Ask a Nurse

Family Resources - Ask a Nurse

Question:

My mother walked in Glacier View Lodge a month ago. I was concerned to find her in a wheelchair when I came to visit today. I would like to know why every effort isn’t being made to keep her walking?

Answer:

We often do get questions about how we decide to use a wheelchair or any other mobility aide. The following is a brief overview of our assessment protocols.

A gait assessment and falls history is completed on admission. If a resident has used furniture to scoot around a small apartment and/or has suffered numerous falls, we know that our open spaces, long hallways and “traffic” can be daunting. Often a resident requires time to adjust to these new circumstances and build endurance. This may involve short walks with assistance and a wheelchair for distance. Our activity department does run weekly exercise programs to help maintain fitness.

Safe mobility has many components: posture, balance, stance, ability to take steps, coordination, and judgment. These can vary- a person can be stable when standing but be unsteady when they start taking steps or vice versa.

Safest independent mobility requires the following: can sit up-right without assistance; can stand without assistance; is able to stand unsupported; can take a step without moving backwards to seat self, and recalls that they need to use a walker or a cane. These abilities can vary from day to day and from morning to night. Difficulty walking can arise when, for example, residents are tired, in pain, have swollen feet, or ill fitting shoes.

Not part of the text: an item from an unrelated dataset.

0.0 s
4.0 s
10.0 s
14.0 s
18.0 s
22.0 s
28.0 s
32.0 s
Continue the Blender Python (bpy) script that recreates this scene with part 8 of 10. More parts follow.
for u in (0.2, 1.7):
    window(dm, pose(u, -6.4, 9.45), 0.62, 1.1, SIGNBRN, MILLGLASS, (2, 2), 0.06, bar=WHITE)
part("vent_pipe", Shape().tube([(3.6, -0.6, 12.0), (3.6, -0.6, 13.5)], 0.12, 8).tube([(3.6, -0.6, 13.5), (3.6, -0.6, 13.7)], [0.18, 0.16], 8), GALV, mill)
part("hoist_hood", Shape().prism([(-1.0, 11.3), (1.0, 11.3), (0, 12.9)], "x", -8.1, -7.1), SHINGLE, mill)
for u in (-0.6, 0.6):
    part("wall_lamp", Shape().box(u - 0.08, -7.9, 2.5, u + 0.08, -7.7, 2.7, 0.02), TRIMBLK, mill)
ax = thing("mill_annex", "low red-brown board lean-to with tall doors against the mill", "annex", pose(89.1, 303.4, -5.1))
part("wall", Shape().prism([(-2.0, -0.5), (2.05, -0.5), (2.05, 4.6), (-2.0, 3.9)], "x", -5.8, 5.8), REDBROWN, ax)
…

How can you help maintain your loved one’s mobility? Provide proper fitting shoes and slippers. Assist with walking (check with the nurse first to see how much help is needed). We invite you to help us keep your loved one active and safe.


Question:

My father has recently been started on Morphine. What is it exactly and what does it mean?

Answer:

Morphine is a relatively old drug – it was first extracted from opium in 1803. Since then it has been modified and a host of painkilling variations can be found today, including codeine, meperidine (now known as Demerol), methadone, hydromophone (Dilaudid) and Fentanyl (the only opiod that is given in patch form and absorbed through the skin).

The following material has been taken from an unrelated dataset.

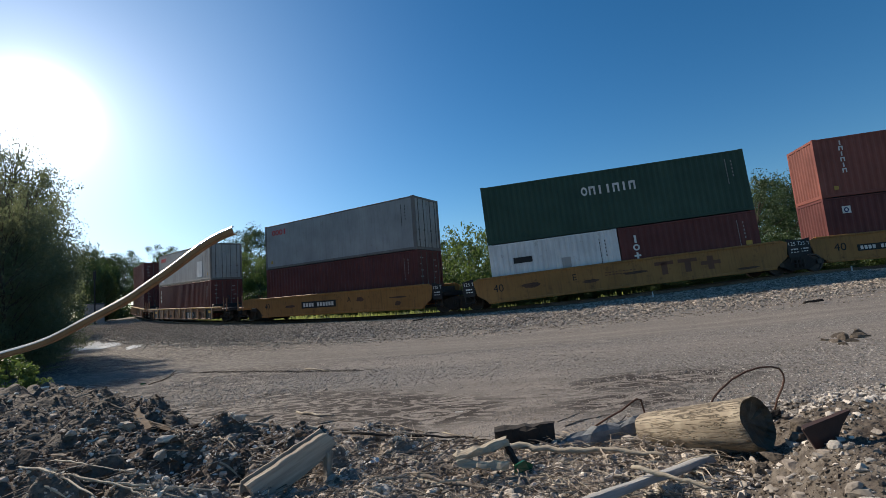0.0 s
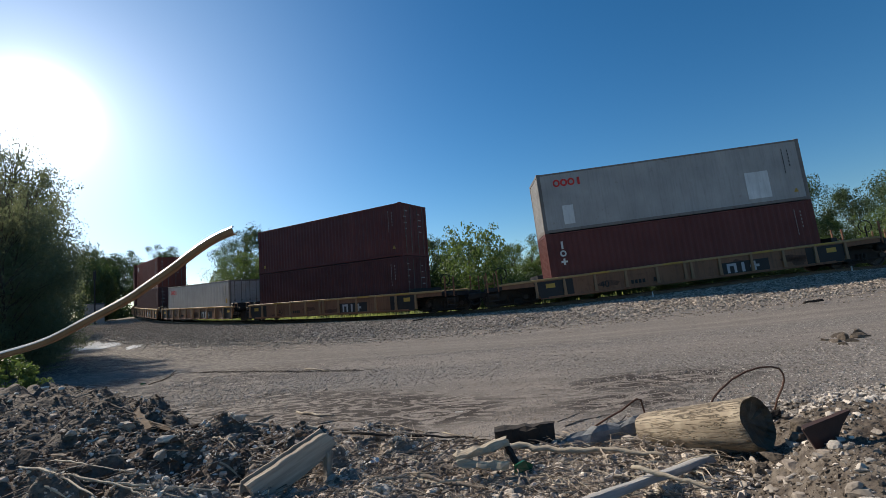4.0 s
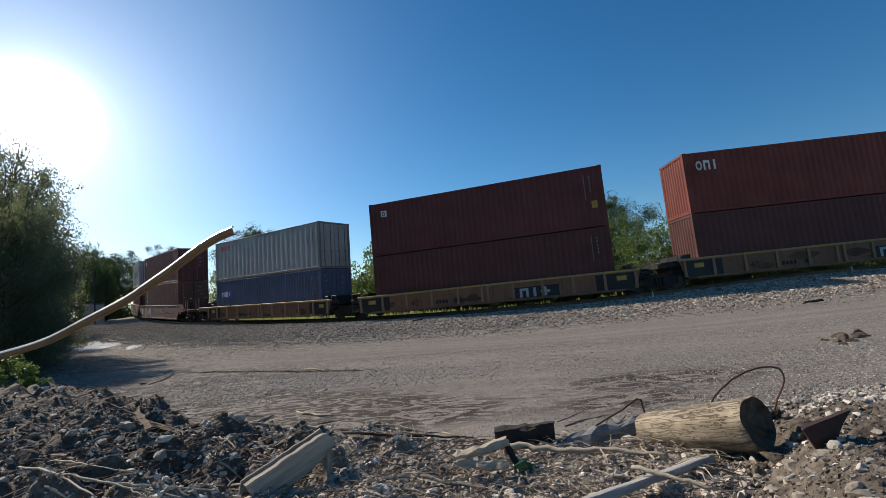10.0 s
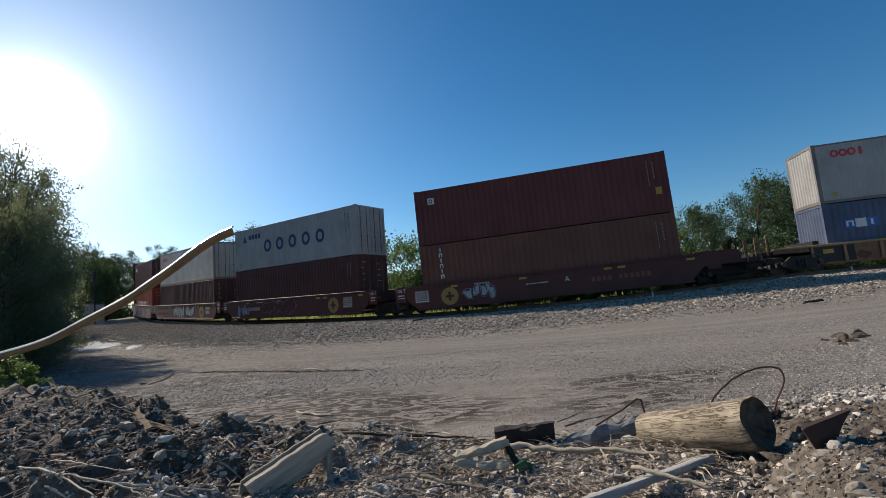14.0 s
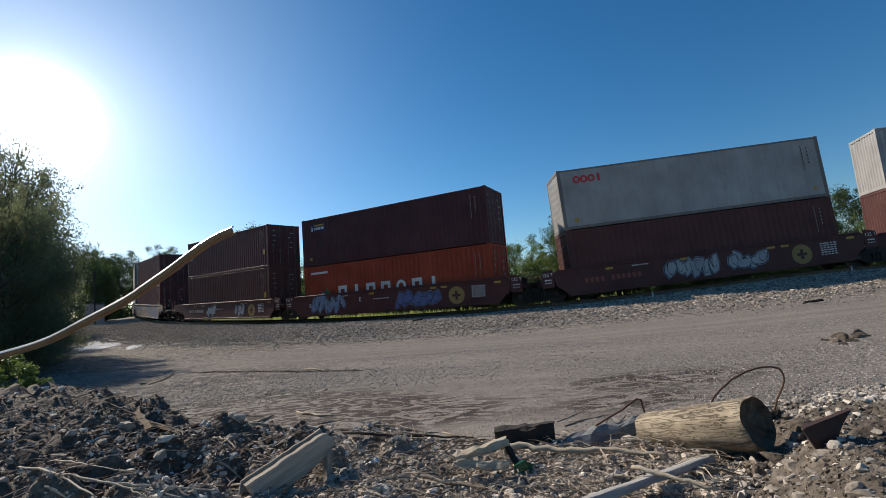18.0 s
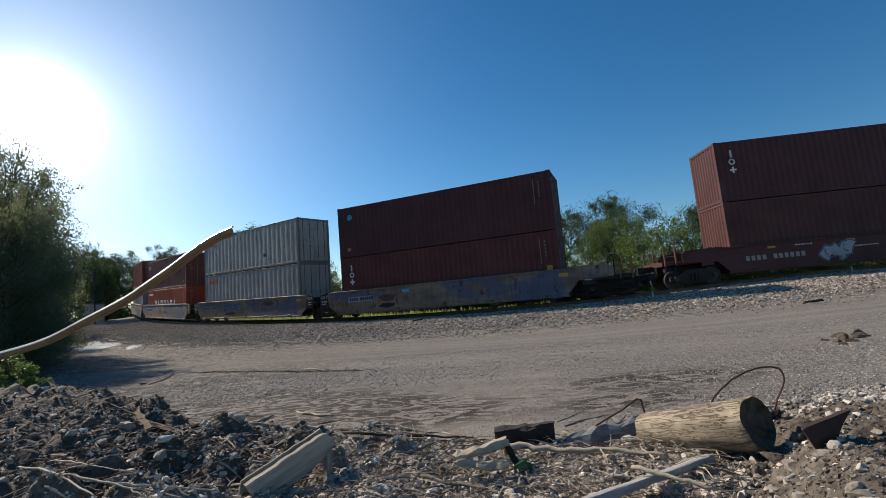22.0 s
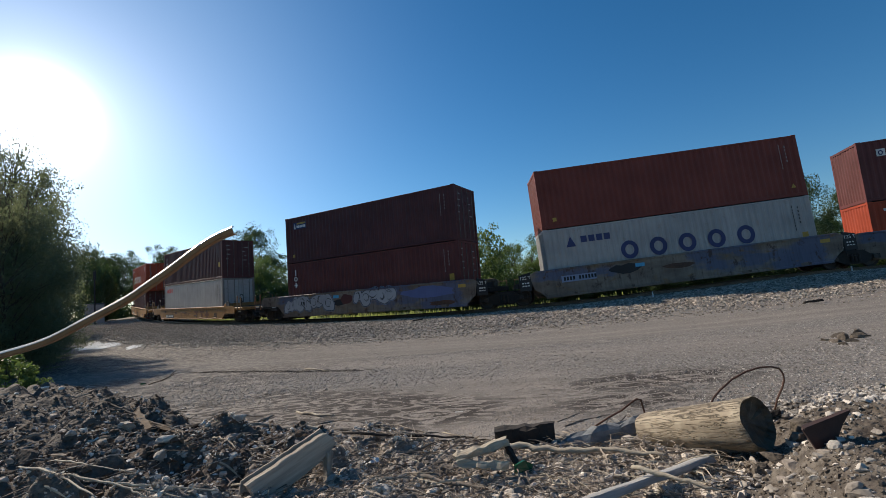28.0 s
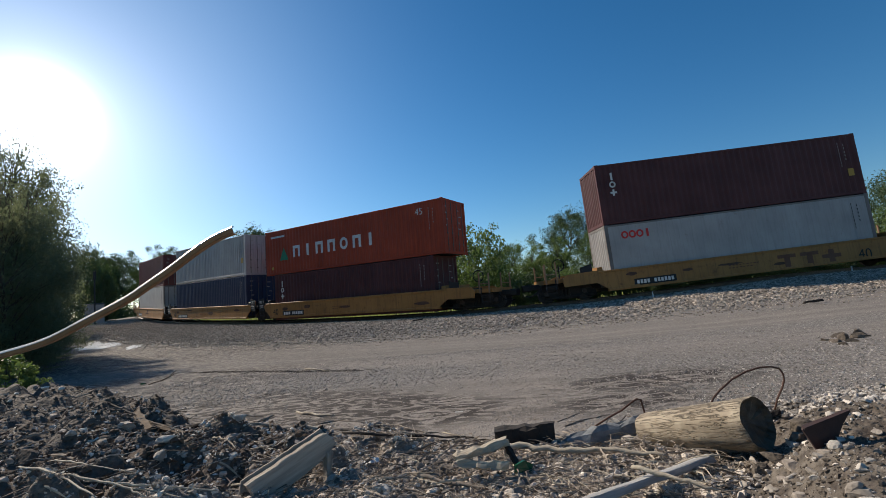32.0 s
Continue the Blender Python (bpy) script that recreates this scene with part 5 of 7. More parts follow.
def unit(s, kind, left, right, seed):
    ob = well_car(kind, left, right, seed)
    MOVERS.append((ob, s, Matrix.Identity(4)))
    ends = [8.0 if right else 7.81]
    if left:
        ends.append(-8.0)
    for x in ends:
        tk = bogie()
        tk.name = "truck"
        tk.parent = ob
        TRUCKS.append((tk, ob, s, x))
    return ob


def box_of(material, label, high=TALL, length=FORTY, seed=0, doors=True, flat=False, fm=None):
    c = container(material, length, high, label, doors, flat, fm)
    small_print(c, length, high, MARKBLACK if material in (GREYPAINT, WHITEPAINT, GREYRUST) else MARKWHITE, seed)
    if doors:
        end_print(c, length, high, seed)
    return c


def oocl(high=TALL, label="pale grey shipping container with red logo shapes", seed=0, doors=True, paint=None):
    c = box_of(paint or GREYPAINT, label, high, seed=seed, doors=doors, flat=True, fm=GREYEDGE)
    logo_oocl(c, FORTY, high)
    return c


def cosco(high=TALL, seed=0):
    c = box_of(GREYPAINT, "grey shipping container with large navy letter shapes", high, seed=seed, flat=False)
    logo_wide(c, "OOOOO", -2.65, high * 0.36, 0.80, 0.86, 1.32, MARKNAVY, "large navy letter shapes")
    sign([("^", -5.1, high - 0.95, 0.45, 0.5)] + row("####", -4.4, high - 0.8, 0.28, 0.3, 0.36), FACE, "logo", MARKNAVY, c)
    return c


def hyundai(length=FORTY, high=TALL, seed=0, low=True):
    c = box_of(ORANGE, "orange-red shipping container with white letter shapes", high, length, seed=seed)
    x = -length / 2 + 1.3
    z = 0.85 if low else 1.0
    sign([("^", x + 0.05, z - 0.1, 0.8, 0.8)], FACE, "logo", MARKGREEN, c, "green triangle logo")
    x += 1.3
    logo_wide(c, "n|nnOn|", x, z, 0.62, 0.72, 1.0, MARKWHITE, "white letter shapes")
    sign([("#", -length / 2 + 0.55, high - 0.5, 1.3, 0.12)], FACE, "small_print", MARKWHITE, c)
    return c


def plain(material, name, seed, high=TALL, logo="", doors=True):
    c = box_of(material, name, high, seed=seed, doors=doors)
    if logo == "tex":
        logo_tex(c, FORTY, high)
    elif logo == "tall":
        logo_tall(c, FORTY, high)
    elif logo == "board":
        logo_board(c, FORTY, high)
    elif logo == "beacon":
        logo_board(c, FORTY, high, True)
    return c


def half_box(material, label, high, seed, logo=""):
    c = box_of(material, label, high, 6.058, seed=seed)
    if logo == "tex":
        logo_tex(c, 6.058, high)
    else:
        sign([("#", -1.9, 1.55, 0.9, 0.28)], FACE, "logo", MARKBLACK, c)
        sign([("#", 0.35, 0.8, 0.42, 0.75)], FACE, "patch_plate", GREYPAINT, c, "grey repair plate")
    return c


MA, MB, BR, RR = "maroon corrugated shipping container", "dark maroon corrugated shipping container", "brown corrugated shipping container", "rust-red corrugated shipping container"


def stack(s, low, up, top):
    """Two full-length containers; top is the height of the roof."""
    hu = up["high"]
    z = top - hu
    lo = low["high"]
    load(s, z - lo, [(low["ob"], 0.0)], (up["ob"], z))


def made(ob, high=TALL):
    return dict(ob=ob, high=high)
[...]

Opiods work by circulating though the body to latch onto specific receptors on the outside of cells in the brain and elsewhere. Think of a receptor as a lock on the door of a cell. Molecules, in the form of a naturally produced hormone or an opiod drug, act like a key that fits into that lock to open the door to the cell. Morphine, once it has unlocked the receptor, may cause the nerve to fire more slowly or more quickly. This change in cell action produces pain relief as well as other sensations.

It is important to remember that analgesics affect different people in different ways. A smaller dose may be adequate for one person while a larger dose is required by another.

The use of opiods for pain relief does not cause addiction. Addiction does not occur when these drugs are taken regularly, at intervals which provide continuous pain relief in an amount that has been individually adjusted to the particular person’s needs.

We hope this information is helpful to you and addresses your questions and concerns. Please feel free to speak with the RN, Charge Nurse, or your physician should you have any other concerns.